+++ DATA +++

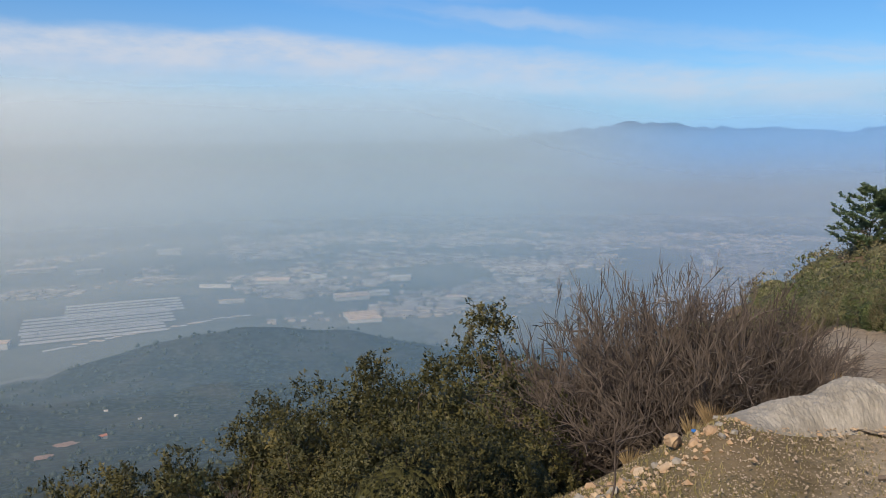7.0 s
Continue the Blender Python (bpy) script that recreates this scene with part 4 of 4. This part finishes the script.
def loose_stones(name, places, mat, label):
    """Many small stones as one sheet: place and size of each."""
    rng = np.random.default_rng(9)
    octa = np.array([(1, 0, 0), (-1, 0, 0), (0, 1, 0), (0, -1, 0), (0, 0, 1), (0, 0, -1)], dtype=float) * 0.5
    tri = np.array([(0, 2, 4), (2, 1, 4), (1, 3, 4), (3, 0, 4), (2, 0, 5), (1, 2, 5), (3, 1, 5), (0, 3, 5)])
    xy = np.array([(p[0], p[1]) for p in places])
    s = np.array([p[2] for p in places])
    n = len(xy)
    z = land(xy[:, 0], xy[:, 1]) + np.where(on_road(xy[:, 0], xy[:, 1], 0.4), 0.04, 0.005)
    V = octa[None] * (1 + rng.normal(0, 0.18, (n, 6, 1))) * np.stack([s, s * rng.uniform(0.6, 1.0, n), s * rng.uniform(0.45, 0.8, n)], -1)[:, None]
    a = rng.uniform(0, 6.28, n)
    c, sn = np.cos(a)[:, None], np.sin(a)[:, None]
    tilt = rng.normal(0, 0.3, (n, 1))
    x, y = V[..., 0] * c - V[..., 1] * sn, V[..., 0] * sn + V[..., 1] * c
    V = np.stack([x, y, V[..., 2] + tilt * V[..., 0]], -1) + np.stack([xy[:, 0], xy[:, 1], z + s * 0.12], -1)[:, None]
    F = (tri[None] + np.arange(n)[:, None, None] * 6).reshape(-1, 3)
    ob = new(name, mesh_from(name, V.reshape(-1, 3), F, mat))
    return tagged(ob, label, "stones", kind="stuff")


rng = np.random.default_rng(430)
rubble = tagged(new("rubble_bank"), "bank of broken pale orange limestone beside the gravel track", "rubble")
rubble.matrix_world = Matrix.Translation((-3.0, 16.0, put_on(-3.0, 16.0)))
small = []
while len(rubble.children) < 290:
    y = 10.5 + 25.5 * rng.uniform() ** 1.25
    left = float(np.interp(y, LEFT_Y, LEFT_X))
    back = float(np.interp(y, (10.5, 12, 16, 22, 30, 36), (0.5, 1.15, 1.4, 1.6, 1.6, 1.2)))
    x = left + 0.25 - back * rng.uniform(0, 1)
    lay_stone(RUBBLE_MESH[rng.integers(0, 7)], x, y, 0.05 + 0.17 * rng.uniform() ** 2.6, rng, rubble)
for _ in range(6500):
    y = 9.0 + 39.0 * rng.uniform() ** 1.3
    left = float(np.interp(y, LEFT_Y, LEFT_X))
    back = float(np.interp(y, (9, 12.5, 16, 22, 30, 48), (0.0, 1.15, 1.5, 1.7, 1.7, 1.2)))
    small.append((left + 0.15 - (back + 0.12) * rng.uniform() - max(0, 11 - y) * 0.15, y, 0.045 + 0.11 * rng.uniform() ** 2))
for _ in range(1500):
    y = 9 + 32 * rng.uniform() ** 1.2
    small.append((float(np.interp(y, RIGHT_Y, RIGHT_X)) + rng.normal(0.15, 0.3), y, 0.03 + 0.08 * rng.uniform() ** 2))
for _ in range(420):
    a = rng.uniform(-31, -12)
    p = bearing(a, 7.7 - rng.uniform() ** 1.5 * 1.5 + rng.normal(0, 0.12))
    small.append((p.x, p.y, 0.010 + 0.03 * rng.uniform() ** 2.5))
loose_stones("loose_rubble", small, RUBBLE, "small broken limestone strewn along the track's edge")

bank_bits = []
for _ in range(800):
    a = rng.uniform(58, 98)
    e = float(np.interp(a, (58, 66, 71, 76, 81, 91, 100), (6.4, 6.0, 5.1, 4.4, 3.9, 3.45, 3.2)))
    p = bearing(a, e + 0.15 - abs(rng.normal(0, 0.5)))
    bank_bits.append((p.x, p.y, 0.012 + 0.05 * rng.uniform() ** 2.5))
loose_stones("bank_rubble", bank_bits, CUT_ROCK, "small orange stones along the edge of the bank")

grit = []
for _ in range(15000):
    a, r = rng.uniform(-34, 62), 2.5 + 30.0 * rng.uniform() ** 1.15
    p = bearing(a, r)
    if on_road(p.x, p.y, -0.1) or rng.uniform() < 0.12:
        grit.append((p.x, p.y, (0.016 + 0.030 * rng.uniform() ** 2) * (0.8 + r / 26) * (0.5 if a > 40 else 1.0)))
fines = []
for _ in range(14000):
    a, r = rng.uniform(56, 100), 2.4 + 3.2 * rng.uniform()
    p = bearing(a, r)
    if put_on(p.x, p.y) > -0.5:
        fines.append((p.x, p.y, 0.006 + 0.017 * rng.uniform() ** 3))
track_bits = []
for _ in range(8000):
    a, r = rng.uniform(40, 67), 4.5 + 20.0 * rng.uniform()
    p = bearing(a, r)
    if lower_road(p.x, p.y) < 1.05:
        track_bits.append((p.x, p.y, (0.012 + 0.026 * rng.uniform() ** 3) * (0.6 + r / 30)))
loose_stones("track_gravel", track_bits, BANK_GRAVEL, "loose brown and pale gravel on the narrow track")
loose_stones("bank_gravel", fines, BANK_GRAVEL, "fine brown gravel strewn over the bank")
loose_stones("loose_gravel", grit, GRAVEL_STONE, "loose beige gravel lying over the track")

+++

GOAL OF THE EXERCISE
Ignore the images and quote every line of the listing exactly.

SOLUTION TO THIS TASK
7.0 s
Continue the Blender Python (bpy) script that recreates this scene with part 4 of 4. This part finishes the script.
def loose_stones(name, places, mat, label):
    """Many small stones as one sheet: place and size of each."""
    rng = np.random.default_rng(9)
    octa = np.array([(1, 0, 0), (-1, 0, 0), (0, 1, 0), (0, -1, 0), (0, 0, 1), (0, 0, -1)], dtype=float) * 0.5
    tri = np.array([(0, 2, 4), (2, 1, 4), (1, 3, 4), (3, 0, 4), (2, 0, 5), (1, 2, 5), (3, 1, 5), (0, 3, 5)])
    xy = np.array([(p[0], p[1]) for p in places])
    s = np.array([p[2] for p in places])
    n = len(xy)
    z = land(xy[:, 0], xy[:, 1]) + np.where(on_road(xy[:, 0], xy[:, 1], 0.4), 0.04, 0.005)
    V = octa[None] * (1 + rng.normal(0, 0.18, (n, 6, 1))) * np.stack([s, s * rng.uniform(0.6, 1.0, n), s * rng.uniform(0.45, 0.8, n)], -1)[:, None]
    a = rng.uniform(0, 6.28, n)
    c, sn = np.cos(a)[:, None], np.sin(a)[:, None]
    tilt = rng.normal(0, 0.3, (n, 1))
    x, y = V[..., 0] * c - V[..., 1] * sn, V[..., 0] * sn + V[..., 1] * c
    V = np.stack([x, y, V[..., 2] + tilt * V[..., 0]], -1) + np.stack([xy[:, 0], xy[:, 1], z + s * 0.12], -1)[:, None]
    F = (tri[None] + np.arange(n)[:, None, None] * 6).reshape(-1, 3)
    ob = new(name, mesh_from(name, V.reshape(-1, 3), F, mat))
    return tagged(ob, label, "stones", kind="stuff")


rng = np.random.default_rng(430)
rubble = tagged(new("rubble_bank"), "bank of broken pale orange limestone beside the gravel track", "rubble")
rubble.matrix_world = Matrix.Translation((-3.0, 16.0, put_on(-3.0, 16.0)))
small = []
while len(rubble.children) < 290:
    y = 10.5 + 25.5 * rng.uniform() ** 1.25
    left = float(np.interp(y, LEFT_Y, LEFT_X))
    back = float(np.interp(y, (10.5, 12, 16, 22, 30, 36), (0.5, 1.15, 1.4, 1.6, 1.6, 1.2)))
    x = left + 0.25 - back * rng.uniform(0, 1)
    lay_stone(RUBBLE_MESH[rng.integers(0, 7)], x, y, 0.05 + 0.17 * rng.uniform() ** 2.6, rng, rubble)
for _ in range(6500):
    y = 9.0 + 39.0 * rng.uniform() ** 1.3
    left = float(np.interp(y, LEFT_Y, LEFT_X))
    back = float(np.interp(y, (9, 12.5, 16, 22, 30, 48), (0.0, 1.15, 1.5, 1.7, 1.7, 1.2)))
    small.append((left + 0.15 - (back + 0.12) * rng.uniform() - max(0, 11 - y) * 0.15, y, 0.045 + 0.11 * rng.uniform() ** 2))
for _ in range(1500):
    y = 9 + 32 * rng.uniform() ** 1.2
    small.append((float(np.interp(y, RIGHT_Y, RIGHT_X)) + rng.normal(0.15, 0.3), y, 0.03 + 0.08 * rng.uniform() ** 2))
for _ in range(420):
    a = rng.uniform(-31, -12)
    p = bearing(a, 7.7 - rng.uniform() ** 1.5 * 1.5 + rng.normal(0, 0.12))
    small.append((p.x, p.y, 0.010 + 0.03 * rng.uniform() ** 2.5))
loose_stones("loose_rubble", small, RUBBLE, "small broken limestone strewn along the track's edge")

bank_bits = []
for _ in range(800):
    a = rng.uniform(58, 98)
    e = float(np.interp(a, (58, 66, 71, 76, 81, 91, 100), (6.4, 6.0, 5.1, 4.4, 3.9, 3.45, 3.2)))
    p = bearing(a, e + 0.15 - abs(rng.normal(0, 0.5)))
    bank_bits.append((p.x, p.y, 0.012 + 0.05 * rng.uniform() ** 2.5))
loose_stones("bank_rubble", bank_bits, CUT_ROCK, "small orange stones along the edge of the bank")

grit = []
for _ in range(15000):
    a, r = rng.uniform(-34, 62), 2.5 + 30.0 * rng.uniform() ** 1.15
    p = bearing(a, r)
    if on_road(p.x, p.y, -0.1) or rng.uniform() < 0.12:
        grit.append((p.x, p.y, (0.016 + 0.030 * rng.uniform() ** 2) * (0.8 + r / 26) * (0.5 if a > 40 else 1.0)))
fines = []
for _ in range(14000):
    a, r = rng.uniform(56, 100), 2.4 + 3.2 * rng.uniform()
    p = bearing(a, r)
    if put_on(p.x, p.y) > -0.5:
        fines.append((p.x, p.y, 0.006 + 0.017 * rng.uniform() ** 3))
track_bits = []
for _ in range(8000):
    a, r = rng.uniform(40, 67), 4.5 + 20.0 * rng.uniform()
    p = bearing(a, r)
    if lower_road(p.x, p.y) < 1.05:
        track_bits.append((p.x, p.y, (0.012 + 0.026 * rng.uniform() ** 3) * (0.6 + r / 30)))
loose_stones("track_gravel", track_bits, BANK_GRAVEL, "loose brown and pale gravel on the narrow track")
loose_stones("bank_gravel", fines, BANK_GRAVEL, "fine brown gravel strewn over the bank")
loose_stones("loose_gravel", grit, GRAVEL_STONE, "loose beige gravel lying over the track")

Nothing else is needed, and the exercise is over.